Ólafur Ragnar Grímsson - whose speech was entitled "How to Succeed in Modern Business: Lessons from the Icelandic Voyage" - argued that all this explains why Icelandic business companies "win where others either failed or did not dare to enter. Our entrepreneurs have thus been able to move faster and more effectively, to be more original and more flexible, more reliable but also more daring than many others."

The end of silence

This kind of discourse was understandable a century or even six decades ago; again, it is a common part of the nation-building efforts of small states in the early years of independence or which aspire to that status. It was helpful for a colony that sought its sovereignty and dignity to have arguments to convince the world that - even as the smallest of the small, the poorest of the poor - it was worth being counted among civilised people. All the better if it could be claimed that this tiny nation was of importance for the surrounding world, even that its people were in some respects superior.

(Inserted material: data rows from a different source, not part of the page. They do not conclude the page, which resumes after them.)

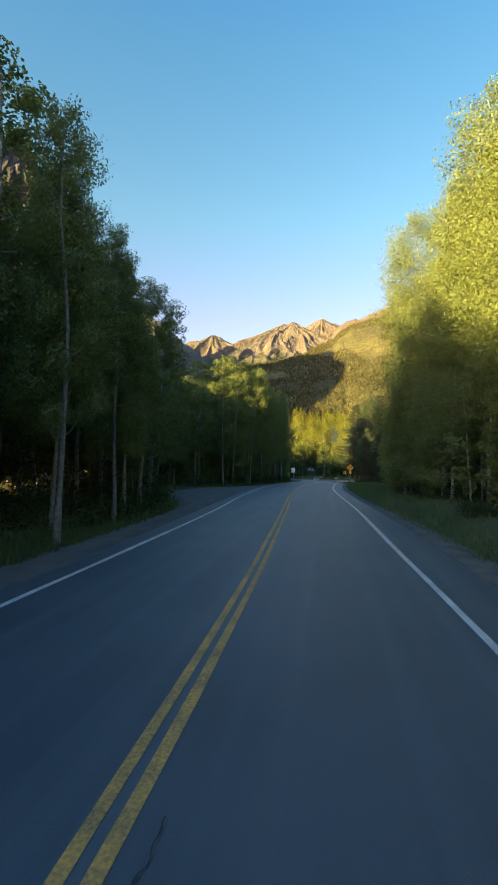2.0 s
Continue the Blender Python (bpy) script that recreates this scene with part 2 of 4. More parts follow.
def ribbon(name, a, b, lift, mat, s0=0, s1=None, jitter=0.0, thick=0.0, rows=None, seed=1, shift_by=None, sink=0.0):
    """A strip along the road between two offsets from its centre, as one mesh of real thickness."""
    idx = np.arange(s0, len(CENTRE) if s1 is None else s1)
    rng = np.random.default_rng(seed)
    offs = rows if rows else [a, b]
    vs = []
    for k, o in enumerate(offs):
        o = np.full(len(idx), o, float)
        if shift_by:
            drift = np.interp(CENTRE[idx, 1], *shift_by) * (CENTRE[idx, 0] > -6)
            o += np.convolve(np.pad(drift, 6, "edge"), np.ones(13) / 13, "valid")
        if jitter and k in (0, len(offs) - 1):
            o += np.convolve(rng.normal(0, jitter, len(idx) + 4), np.ones(5) / 5, "valid")
        p = CENTRE[idx] + NORMAL[idx] * o[:, None]
        crown = -0.012 * np.abs(o)
        if abs(offs[k]) > 5.1:
            crown = crown - sink
        vs.append(np.column_stack([p, ROADZ[idx] + lift + crown]))
    n, m = len(idx), len(offs)
    verts = np.concatenate(vs)
    faces = [(k * n + i, (k + 1) * n + i, (k + 1) * n + i + 1, k * n + i + 1) for k in range(m - 1) for i in range(n - 1)]
    if thick:
        low = verts.copy()
        low[:, 2] -= thick
        base = len(verts)
        verts = np.concatenate([verts, low])
        for k in (0, m - 1):
            for i in range(n - 1):
                q = (k * n + i, k * n + i + 1, base + k * n + i + 1, base + k * n + i)
                faces.append(q if k == 0 else q[::-1])
    return raw_mesh(name, verts, faces, mat)


def index_at(y):
    return int(np.abs(CENTRE[:, 1] - y)[: np.argmax(CENTRE[:, 1] > 138)].argmin())


PULLOUT_Y = (28, 29, 33, 37.7, 42.7, 48.7, 55.5, 59, 64, 70, 74, 76)
PULLOUT_X = (-4.0, -4.6, -5.6, -6.9, -9.2, -10.4, -9.4, -7.8, -6.8, -6.2, -5.6, -5.0)


def ground_z(x, y):
    """Height of the ground: road bed, verges and banks, woods, and the slope beyond the bend."""
    x, y = np.atleast_1d(x).astype(float), np.atleast_1d(y).astype(float)
    off, z = road_frame(x, y)
    a = np.abs(off)
    lay = np.interp(a, [0, 3.6, 5.2, 7, 12, 30, 80, 5000], [-0.12, -0.16, -0.16, -0.05, 0.1, 0.2, 0.2, 0.2])
    right = (off > 0) & (y < 70)
    lay = lay + np.where(right, np.interp(a, [4.8, 7.5, 14, 40], [0, 0.45, 1.2, 2.0]), 0) * np.clip((60 - y) / 25, 0, 1)
    low = (off < 0) & (x < 0) & (y > 100) & (y < 146)
    lay = lay - np.where(low, np.interp(a, [5, 9, 25, 80], [0, 0.4, 1.6, 2.0]), 0) * np.clip((y - 100) / 12, 0, 1)
    rim = np.interp(y, PULLOUT_Y, PULLOUT_X)
    pull = np.clip((x - rim + 0.6) / 0.9, 0, 1) * ((off < 0) & (y > 28) & (y < 76))
    yard = np.clip(np.minimum(9.5 - x, np.minimum(y - 131, 156.5 - y)) / 1.5, 0, 1) * (x > -16)
    lay = lay * (1 - np.maximum(pull, yard)) - 0.2 * np.maximum(pull, yard)
    lay = lay + np.interp(y, [153, 200, 250, 300, 420, 520, 800, 4000], [0, 4.0, 9.5, 16, 32, 46, 58, 80])
    bump = np.array([noise.noise((px * 0.12, py * 0.12, 3.0)) * 0.25 + noise.noise((px * 0.5, py * 0.5, 7.0)) * 0.08 for px, py in zip(x, y)])
    return z + lay + bump * np.clip((a - 4.2) / 3, 0, 1) * (1 - np.maximum(pull, yard))


def build_ground():
    far = np.geomspace(70, 4700, 22)
    xs = np.concatenate([-far[::-1], np.arange(-68, -20, 2.0), np.arange(-20, 20, 0.7), np.arange(20, 70, 2.0), far])
    ys = np.concatenate([-np.geomspace(40, 4700, 18)[::-1], np.arange(-38, 0, 2.0), np.arange(0, 160, 0.8), np.arange(160, 260, 3.0), np.geomspace(262, 4700, 22)])
    gx, gy = np.meshgrid(xs, ys)
    z = ground_z(gx.ravel(), gy.ravel())
    verts = np.column_stack([gx.ravel(), gy.ravel(), z])
    nx, ny = len(xs), len(ys)
    i, j = np.meshgrid(np.arange(nx - 1), np.arange(ny - 1))
    q = (j * nx + i).ravel()
    faces = np.column_stack([q, q + 1, q + nx + 1, q + nx])
    tagged(raw_mesh("ground", verts, faces, SOIL, smooth=True), "dim forest floor of soil, litter and green undergrowth", "ground", kind="structure")


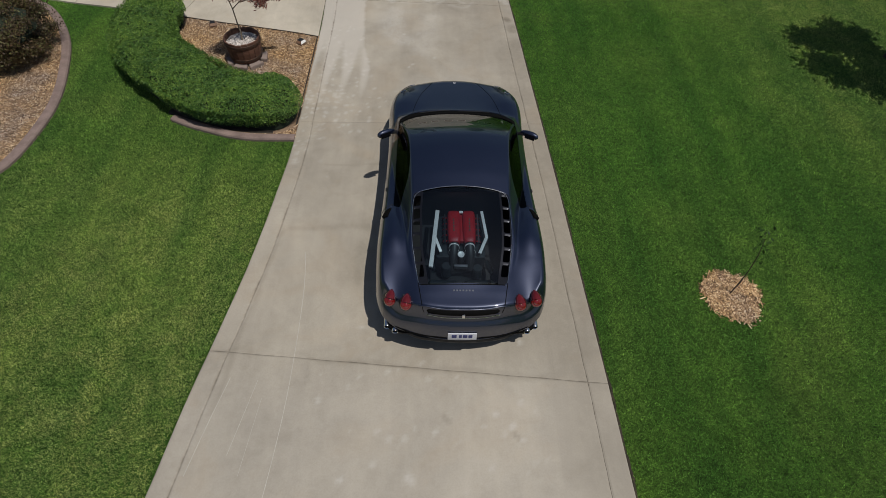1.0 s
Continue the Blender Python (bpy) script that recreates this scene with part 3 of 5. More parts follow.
# second dark strip paints the hedge's shade on the lawn side
gap_ = kerb_run("hedge_shade_rim", RIM_1[KERB_1[:, 0] < -4.45] + (0.05, 0.04), 0.16, 0.006, "dark soil rim painting the shade between lawn and hedge", "soil edge")
gap_.data.materials.clear()
gap_.data.materials.append(SOIL_AND_SHADE)
kerb_run("kerb", KERB_2, label="reddish-brown cast kerb behind the far hedge bed")
kerb_run("kerb", KERB_3, 0.155, label="wide reddish-brown kerb curving round the mulched shrub bed")
flat_poly("mulch_bed", BED_1, 0.0, MULCH, "tan wood-chip mulch in the hedge bed beside the driveway", "mulch bed", 0.05)
flat_poly("mulch_bed", BED_2, 0.0, MULCH, "tan wood-chip mulch in the far hedge bed", "mulch bed", 0.05)
flat_poly("mulch_bed", BED_3, 0.0, MULCH, "pale wood-chip mulch in the kerbed shrub bed", "mulch bed", 0.05)
flat_poly("mulch_ring", RING * 0.86 + (3.39 * 0.14, 0.65 * 0.14), -0.028, MULCH, "round patch of pale mulch in the lawn round a sapling", "mulch", 0.05)

# ---------------------------------------------------------------- the car
OUT_R = spline([(0, -0.208), (0.16, -0.204), (0.40, -0.175), (0.66, -0.090), (0.80, 0.0), (0.88, 0.105), (0.937, 0.32), (0.960, 0.75), (0.955, 1.15), (0.935, 1.7), (0.922, 2.3), (0.928, 2.85), (0.948, 3.3), (0.920, 3.62), (0.868, 3.86), (0.745, 4.03), (0.46, 4.165), (0.2, 4.238), (0, 4.256)], 120)
OUTLINE = np.vstack([OUT_R, (OUT_R * (-1, 1))[::-1][1:-1]])


def body_edge(x, y):
    """Signed distance to the car's plan outline, positive inside."""
    d = dist_to(OUT_R, abs(np.asarray(x, float)), y)
    return np.where(inside(OUTLINE, x, y), d, -d)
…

By the 21st century, however, and in a world completely different from that of 1909 or 1949, it might be expected that the discourse of leading politicians would have changed. Instead, Icelandic politicians promoted an image that praised arrogance and risk-taking based on the heritage of a Viking people settled in the high north, and that extends the notion of Icelandic superiority over others. This discourse, insofar as those who believed in and promoted it allowed it to influence their judgments, must be accounted as having made some contribution to the severe financial shock that hit Iceland in 2008-09.

The persistence of the boastful self-image and its adaptation to new contexts may in part be the result of the lack of discussion of the issue in the post-1944 decades. In those years, the independence struggle found new causes to feed on which captured the national imagination: the demand to have medieval manuscripts returned from Copenhagen, and then the fight for the 200-mile fishing-zone around the country. It may in part be related to the survival of the sense of inferiority; or perhaps it is a residue of the phenomenon that we see what we have been taught to see, and sometimes even, in Jaakko Lehtonen's words, "see things that are not really there".

The endurance of this powerful discourse of Icelandic superiorism is probably owed to a combination of all these factors. In any event, the country's economic collapse makes discussion of the self-images of the Icelanders freshly relevant. Now that Iceland has made a new beginning in politics, the search for new self-understandings is also timely as the country faces the future.